Dataset extract =>
━━━━━━

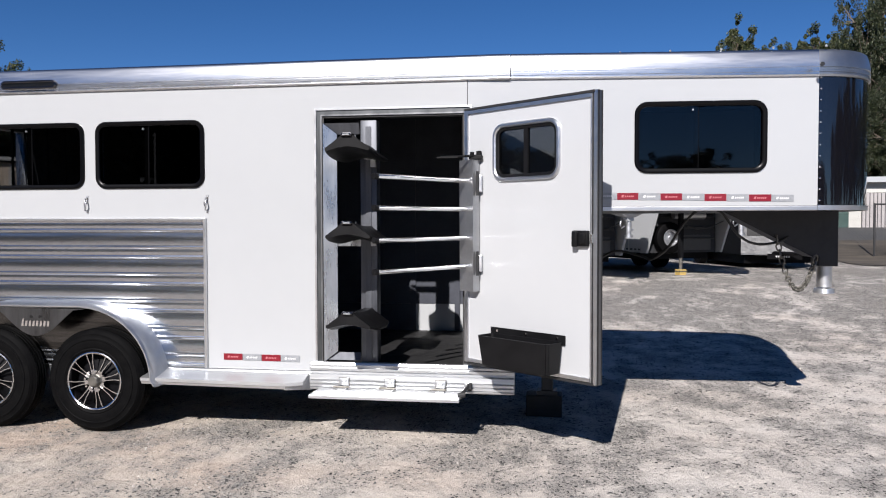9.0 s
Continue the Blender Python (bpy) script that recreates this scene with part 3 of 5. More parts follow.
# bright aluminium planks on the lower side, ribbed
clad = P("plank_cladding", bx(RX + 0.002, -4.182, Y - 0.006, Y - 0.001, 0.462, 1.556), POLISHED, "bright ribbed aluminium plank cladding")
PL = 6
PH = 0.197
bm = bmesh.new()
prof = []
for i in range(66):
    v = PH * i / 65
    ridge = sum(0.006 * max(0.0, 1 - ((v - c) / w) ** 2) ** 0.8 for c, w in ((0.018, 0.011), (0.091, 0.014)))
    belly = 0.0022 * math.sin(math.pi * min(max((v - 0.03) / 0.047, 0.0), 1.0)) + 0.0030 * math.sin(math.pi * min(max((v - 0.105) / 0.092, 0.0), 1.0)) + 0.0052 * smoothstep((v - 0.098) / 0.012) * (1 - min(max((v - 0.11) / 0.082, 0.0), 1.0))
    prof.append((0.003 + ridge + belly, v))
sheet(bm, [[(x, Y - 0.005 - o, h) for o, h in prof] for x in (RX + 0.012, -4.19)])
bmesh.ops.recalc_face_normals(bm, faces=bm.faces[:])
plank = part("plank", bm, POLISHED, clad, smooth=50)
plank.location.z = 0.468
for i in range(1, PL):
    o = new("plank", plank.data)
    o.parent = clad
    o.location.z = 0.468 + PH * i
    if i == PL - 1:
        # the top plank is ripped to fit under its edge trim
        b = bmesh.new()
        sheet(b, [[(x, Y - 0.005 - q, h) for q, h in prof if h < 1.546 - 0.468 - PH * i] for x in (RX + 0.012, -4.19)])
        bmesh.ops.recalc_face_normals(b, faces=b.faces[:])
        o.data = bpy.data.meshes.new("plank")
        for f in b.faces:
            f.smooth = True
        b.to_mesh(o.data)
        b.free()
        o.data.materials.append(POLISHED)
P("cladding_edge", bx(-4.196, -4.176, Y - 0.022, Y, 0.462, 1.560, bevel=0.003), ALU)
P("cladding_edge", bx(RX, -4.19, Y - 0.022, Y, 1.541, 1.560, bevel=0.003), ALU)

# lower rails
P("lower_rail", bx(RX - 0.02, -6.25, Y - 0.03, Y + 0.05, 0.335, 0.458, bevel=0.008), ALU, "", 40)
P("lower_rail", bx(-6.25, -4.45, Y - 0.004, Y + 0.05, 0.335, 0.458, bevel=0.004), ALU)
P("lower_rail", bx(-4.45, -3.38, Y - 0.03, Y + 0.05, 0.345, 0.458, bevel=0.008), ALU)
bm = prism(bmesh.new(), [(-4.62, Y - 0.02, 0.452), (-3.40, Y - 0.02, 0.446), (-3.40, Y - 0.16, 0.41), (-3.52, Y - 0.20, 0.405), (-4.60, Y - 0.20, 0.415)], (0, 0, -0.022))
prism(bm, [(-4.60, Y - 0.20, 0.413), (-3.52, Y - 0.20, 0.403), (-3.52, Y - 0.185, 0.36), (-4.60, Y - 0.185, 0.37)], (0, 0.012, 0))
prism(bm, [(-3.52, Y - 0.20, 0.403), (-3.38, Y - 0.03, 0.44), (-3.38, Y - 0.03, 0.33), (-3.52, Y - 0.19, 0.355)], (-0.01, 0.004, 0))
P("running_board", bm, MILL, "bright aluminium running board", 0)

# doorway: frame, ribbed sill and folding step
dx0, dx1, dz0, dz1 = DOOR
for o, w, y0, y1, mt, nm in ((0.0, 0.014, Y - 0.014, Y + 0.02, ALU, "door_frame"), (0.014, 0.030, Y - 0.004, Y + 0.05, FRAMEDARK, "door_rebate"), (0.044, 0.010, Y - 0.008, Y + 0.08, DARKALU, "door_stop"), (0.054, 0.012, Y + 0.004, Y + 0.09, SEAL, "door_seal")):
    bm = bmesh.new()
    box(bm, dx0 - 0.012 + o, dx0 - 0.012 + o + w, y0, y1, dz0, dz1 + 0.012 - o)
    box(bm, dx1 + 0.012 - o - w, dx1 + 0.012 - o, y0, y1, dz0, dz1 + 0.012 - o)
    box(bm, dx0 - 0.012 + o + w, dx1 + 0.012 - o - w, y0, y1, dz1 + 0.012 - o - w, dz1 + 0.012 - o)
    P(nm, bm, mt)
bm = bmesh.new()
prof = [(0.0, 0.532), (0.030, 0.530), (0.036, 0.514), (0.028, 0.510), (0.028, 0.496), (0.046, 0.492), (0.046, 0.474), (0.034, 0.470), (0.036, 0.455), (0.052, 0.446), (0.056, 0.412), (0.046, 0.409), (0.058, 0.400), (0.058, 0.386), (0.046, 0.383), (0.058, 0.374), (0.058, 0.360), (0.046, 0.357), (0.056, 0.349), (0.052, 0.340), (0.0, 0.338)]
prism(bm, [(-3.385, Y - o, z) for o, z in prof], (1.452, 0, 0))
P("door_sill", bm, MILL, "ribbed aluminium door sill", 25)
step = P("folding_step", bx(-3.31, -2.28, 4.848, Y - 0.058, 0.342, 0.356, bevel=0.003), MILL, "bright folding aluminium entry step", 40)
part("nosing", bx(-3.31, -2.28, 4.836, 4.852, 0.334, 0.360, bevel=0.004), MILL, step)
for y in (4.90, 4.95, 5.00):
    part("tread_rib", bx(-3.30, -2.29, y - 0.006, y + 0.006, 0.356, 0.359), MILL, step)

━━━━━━

What the task asks => Copy out each line exactly, without the pictures.

Complete response =>
9.0 s
Continue the Blender Python (bpy) script that recreates this scene with part 3 of 5. More parts follow.
# bright aluminium planks on the lower side, ribbed
clad = P("plank_cladding", bx(RX + 0.002, -4.182, Y - 0.006, Y - 0.001, 0.462, 1.556), POLISHED, "bright ribbed aluminium plank cladding")
PL = 6
PH = 0.197
bm = bmesh.new()
prof = []
for i in range(66):
    v = PH * i / 65
    ridge = sum(0.006 * max(0.0, 1 - ((v - c) / w) ** 2) ** 0.8 for c, w in ((0.018, 0.011), (0.091, 0.014)))
    belly = 0.0022 * math.sin(math.pi * min(max((v - 0.03) / 0.047, 0.0), 1.0)) + 0.0030 * math.sin(math.pi * min(max((v - 0.105) / 0.092, 0.0), 1.0)) + 0.0052 * smoothstep((v - 0.098) / 0.012) * (1 - min(max((v - 0.11) / 0.082, 0.0), 1.0))
    prof.append((0.003 + ridge + belly, v))
sheet(bm, [[(x, Y - 0.005 - o, h) for o, h in prof] for x in (RX + 0.012, -4.19)])
bmesh.ops.recalc_face_normals(bm, faces=bm.faces[:])
plank = part("plank", bm, POLISHED, clad, smooth=50)
plank.location.z = 0.468
for i in range(1, PL):
    o = new("plank", plank.data)
    o.parent = clad
    o.location.z = 0.468 + PH * i
    if i == PL - 1:
        # the top plank is ripped to fit under its edge trim
        b = bmesh.new()
        sheet(b, [[(x, Y - 0.005 - q, h) for q, h in prof if h < 1.546 - 0.468 - PH * i] for x in (RX + 0.012, -4.19)])
        bmesh.ops.recalc_face_normals(b, faces=b.faces[:])
        o.data = bpy.data.meshes.new("plank")
        for f in b.faces:
            f.smooth = True
        b.to_mesh(o.data)
        b.free()
        o.data.materials.append(POLISHED)
P("cladding_edge", bx(-4.196, -4.176, Y - 0.022, Y, 0.462, 1.560, bevel=0.003), ALU)
P("cladding_edge", bx(RX, -4.19, Y - 0.022, Y, 1.541, 1.560, bevel=0.003), ALU)

# lower rails
P("lower_rail", bx(RX - 0.02, -6.25, Y - 0.03, Y + 0.05, 0.335, 0.458, bevel=0.008), ALU, "", 40)
P("lower_rail", bx(-6.25, -4.45, Y - 0.004, Y + 0.05, 0.335, 0.458, bevel=0.004), ALU)
P("lower_rail", bx(-4.45, -3.38, Y - 0.03, Y + 0.05, 0.345, 0.458, bevel=0.008), ALU)
bm = prism(bmesh.new(), [(-4.62, Y - 0.02, 0.452), (-3.40, Y - 0.02, 0.446), (-3.40, Y - 0.16, 0.41), (-3.52, Y - 0.20, 0.405), (-4.60, Y - 0.20, 0.415)], (0, 0, -0.022))
prism(bm, [(-4.60, Y - 0.20, 0.413), (-3.52, Y - 0.20, 0.403), (-3.52, Y - 0.185, 0.36), (-4.60, Y - 0.185, 0.37)], (0, 0.012, 0))
prism(bm, [(-3.52, Y - 0.20, 0.403), (-3.38, Y - 0.03, 0.44), (-3.38, Y - 0.03, 0.33), (-3.52, Y - 0.19, 0.355)], (-0.01, 0.004, 0))
P("running_board", bm, MILL, "bright aluminium running board", 0)

# doorway: frame, ribbed sill and folding step
dx0, dx1, dz0, dz1 = DOOR
for o, w, y0, y1, mt, nm in ((0.0, 0.014, Y - 0.014, Y + 0.02, ALU, "door_frame"), (0.014, 0.030, Y - 0.004, Y + 0.05, FRAMEDARK, "door_rebate"), (0.044, 0.010, Y - 0.008, Y + 0.08, DARKALU, "door_stop"), (0.054, 0.012, Y + 0.004, Y + 0.09, SEAL, "door_seal")):
    bm = bmesh.new()
    box(bm, dx0 - 0.012 + o, dx0 - 0.012 + o + w, y0, y1, dz0, dz1 + 0.012 - o)
    box(bm, dx1 + 0.012 - o - w, dx1 + 0.012 - o, y0, y1, dz0, dz1 + 0.012 - o)
    box(bm, dx0 - 0.012 + o + w, dx1 + 0.012 - o - w, y0, y1, dz1 + 0.012 - o - w, dz1 + 0.012 - o)
    P(nm, bm, mt)
bm = bmesh.new()
prof = [(0.0, 0.532), (0.030, 0.530), (0.036, 0.514), (0.028, 0.510), (0.028, 0.496), (0.046, 0.492), (0.046, 0.474), (0.034, 0.470), (0.036, 0.455), (0.052, 0.446), (0.056, 0.412), (0.046, 0.409), (0.058, 0.400), (0.058, 0.386), (0.046, 0.383), (0.058, 0.374), (0.058, 0.360), (0.046, 0.357), (0.056, 0.349), (0.052, 0.340), (0.0, 0.338)]
prism(bm, [(-3.385, Y - o, z) for o, z in prof], (1.452, 0, 0))
P("door_sill", bm, MILL, "ribbed aluminium door sill", 25)
step = P("folding_step", bx(-3.31, -2.28, 4.848, Y - 0.058, 0.342, 0.356, bevel=0.003), MILL, "bright folding aluminium entry step", 40)
part("nosing", bx(-3.31, -2.28, 4.836, 4.852, 0.334, 0.360, bevel=0.004), MILL, step)
for y in (4.90, 4.95, 5.00):
    part("tread_rib", bx(-3.30, -2.29, y - 0.006, y + 0.006, 0.356, 0.359), MILL, step)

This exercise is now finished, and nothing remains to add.